= Brody Bishop =

Canadian-British basketball player

Brody Bishop (born May 28, 1984, in Prince Rupert, British Columbia) is a Canadian-British professional basketball player. He played for the Bristol Flyers of the English Basketball League (EBL).

The 6"1 point guard's love for basketball was instilled by his father, Mel Bishop, who was a basketball star in England during the 1970s, playing for Cinzano Crystal Palace.

In high school, Brody led his team, the Prince Rupert Rainmakers, to an 'AA' provincial championship in 2000-2001 and went on to play for the Under-17 provincial team. Following his high school graduation, he left to play JuCo Basketball at Gogebic Community College in Michigan and then returned to Canada, where he attended Laurentian University in Ontario, starting at point guard for each of his four years. In his final season at Laurentian, he averaged 15.7 points, 4.8 rebounds, and 3 assists per game.
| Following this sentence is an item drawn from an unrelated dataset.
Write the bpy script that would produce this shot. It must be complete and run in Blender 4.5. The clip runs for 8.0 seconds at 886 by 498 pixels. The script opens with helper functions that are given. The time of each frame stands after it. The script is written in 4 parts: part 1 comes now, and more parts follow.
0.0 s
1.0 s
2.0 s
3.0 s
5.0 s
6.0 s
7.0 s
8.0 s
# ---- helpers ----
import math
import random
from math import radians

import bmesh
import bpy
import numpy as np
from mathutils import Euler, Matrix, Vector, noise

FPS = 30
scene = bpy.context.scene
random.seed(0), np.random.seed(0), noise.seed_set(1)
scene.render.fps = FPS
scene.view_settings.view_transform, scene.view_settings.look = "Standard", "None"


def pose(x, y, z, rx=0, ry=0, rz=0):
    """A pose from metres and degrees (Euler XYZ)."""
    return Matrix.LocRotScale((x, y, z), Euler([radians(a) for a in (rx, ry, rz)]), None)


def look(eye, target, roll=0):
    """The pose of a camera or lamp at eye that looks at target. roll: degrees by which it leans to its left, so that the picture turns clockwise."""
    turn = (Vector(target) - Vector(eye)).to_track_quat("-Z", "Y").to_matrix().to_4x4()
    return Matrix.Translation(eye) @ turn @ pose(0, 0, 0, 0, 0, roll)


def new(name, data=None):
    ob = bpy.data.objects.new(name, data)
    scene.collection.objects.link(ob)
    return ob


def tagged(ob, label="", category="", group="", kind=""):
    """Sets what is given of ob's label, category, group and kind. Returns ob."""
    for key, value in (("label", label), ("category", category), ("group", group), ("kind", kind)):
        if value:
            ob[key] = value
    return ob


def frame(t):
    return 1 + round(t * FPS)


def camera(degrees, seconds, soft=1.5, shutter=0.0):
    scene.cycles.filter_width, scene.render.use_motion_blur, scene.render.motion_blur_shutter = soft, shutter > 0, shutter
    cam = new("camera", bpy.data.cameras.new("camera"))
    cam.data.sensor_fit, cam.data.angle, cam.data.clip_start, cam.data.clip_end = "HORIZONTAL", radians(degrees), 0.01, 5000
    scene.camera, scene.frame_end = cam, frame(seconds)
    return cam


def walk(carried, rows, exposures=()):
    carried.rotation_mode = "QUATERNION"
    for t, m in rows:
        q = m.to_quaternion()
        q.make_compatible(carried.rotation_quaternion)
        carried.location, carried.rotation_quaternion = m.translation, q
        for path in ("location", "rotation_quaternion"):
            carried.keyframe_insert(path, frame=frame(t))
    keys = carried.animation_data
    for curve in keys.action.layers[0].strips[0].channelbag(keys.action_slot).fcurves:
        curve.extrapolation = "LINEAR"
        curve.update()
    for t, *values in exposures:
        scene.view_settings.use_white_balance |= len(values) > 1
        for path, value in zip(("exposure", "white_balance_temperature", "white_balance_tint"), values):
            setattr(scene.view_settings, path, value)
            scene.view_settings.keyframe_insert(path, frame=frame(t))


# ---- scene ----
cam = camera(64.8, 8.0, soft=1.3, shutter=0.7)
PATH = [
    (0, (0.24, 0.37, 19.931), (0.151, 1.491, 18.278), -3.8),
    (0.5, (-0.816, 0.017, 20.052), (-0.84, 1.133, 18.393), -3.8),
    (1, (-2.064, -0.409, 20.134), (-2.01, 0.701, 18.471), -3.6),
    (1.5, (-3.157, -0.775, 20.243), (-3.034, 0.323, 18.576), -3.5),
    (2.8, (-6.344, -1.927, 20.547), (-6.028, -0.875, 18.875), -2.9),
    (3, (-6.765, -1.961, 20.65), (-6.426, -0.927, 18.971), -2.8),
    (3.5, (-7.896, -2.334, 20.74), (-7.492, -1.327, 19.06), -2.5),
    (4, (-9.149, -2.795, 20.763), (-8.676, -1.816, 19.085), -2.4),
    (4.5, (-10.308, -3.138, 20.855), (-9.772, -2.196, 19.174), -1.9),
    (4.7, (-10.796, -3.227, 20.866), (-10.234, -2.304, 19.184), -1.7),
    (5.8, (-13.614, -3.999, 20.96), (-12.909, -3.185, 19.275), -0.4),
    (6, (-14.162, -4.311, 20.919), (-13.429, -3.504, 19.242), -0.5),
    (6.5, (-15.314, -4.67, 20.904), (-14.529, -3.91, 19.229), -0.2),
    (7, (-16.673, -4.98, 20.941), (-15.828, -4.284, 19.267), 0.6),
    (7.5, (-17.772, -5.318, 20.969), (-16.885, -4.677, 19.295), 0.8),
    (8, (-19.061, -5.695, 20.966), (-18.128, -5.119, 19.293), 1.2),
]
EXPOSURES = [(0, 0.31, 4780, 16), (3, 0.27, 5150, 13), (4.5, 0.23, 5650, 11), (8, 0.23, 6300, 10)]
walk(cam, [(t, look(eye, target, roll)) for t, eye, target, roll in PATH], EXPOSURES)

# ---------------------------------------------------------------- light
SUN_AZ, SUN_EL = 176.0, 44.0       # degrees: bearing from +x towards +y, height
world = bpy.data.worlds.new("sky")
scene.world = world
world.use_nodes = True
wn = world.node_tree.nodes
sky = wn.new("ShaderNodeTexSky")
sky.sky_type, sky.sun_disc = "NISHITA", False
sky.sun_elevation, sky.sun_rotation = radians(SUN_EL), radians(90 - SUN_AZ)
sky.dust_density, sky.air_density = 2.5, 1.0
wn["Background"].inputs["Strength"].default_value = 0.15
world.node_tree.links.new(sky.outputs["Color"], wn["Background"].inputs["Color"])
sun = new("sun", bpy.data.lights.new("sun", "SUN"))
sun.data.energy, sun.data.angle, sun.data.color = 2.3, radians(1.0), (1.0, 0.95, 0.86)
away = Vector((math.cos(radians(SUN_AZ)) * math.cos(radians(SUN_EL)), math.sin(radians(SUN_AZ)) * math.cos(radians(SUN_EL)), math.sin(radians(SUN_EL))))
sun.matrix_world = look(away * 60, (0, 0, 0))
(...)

In July 2007, Bishop signed his first professional contract with BBL team the Plymouth Raiders, after turning down offers from fellow BBL team the Sheffield Sharks and their EBL rivals Sheffield Arrows. He chose the Raiders because he "felt it would be a good fit [for him] as a first year player." Bishop made his debut wearing number 13 in the BBL Cup Winners' Cup first leg against Guildford Heat on September 9, 2007. Although his team lost 77–83, he was crowned the game's MVP.

After being released from the Plymouth Raiders, Brody signed with the Bristol Flyers for the 2008–09 season and was the starting point guard for the Division 1 team

Bishop has British citizenship, qualifying due to his family's British heritage: his Mother was born and raised in Sutton, Surrey, while his paternal Grandfather was born in Darlington. Brody also has an older brother named Ryan who resides in Prince Rupert, British Columbia.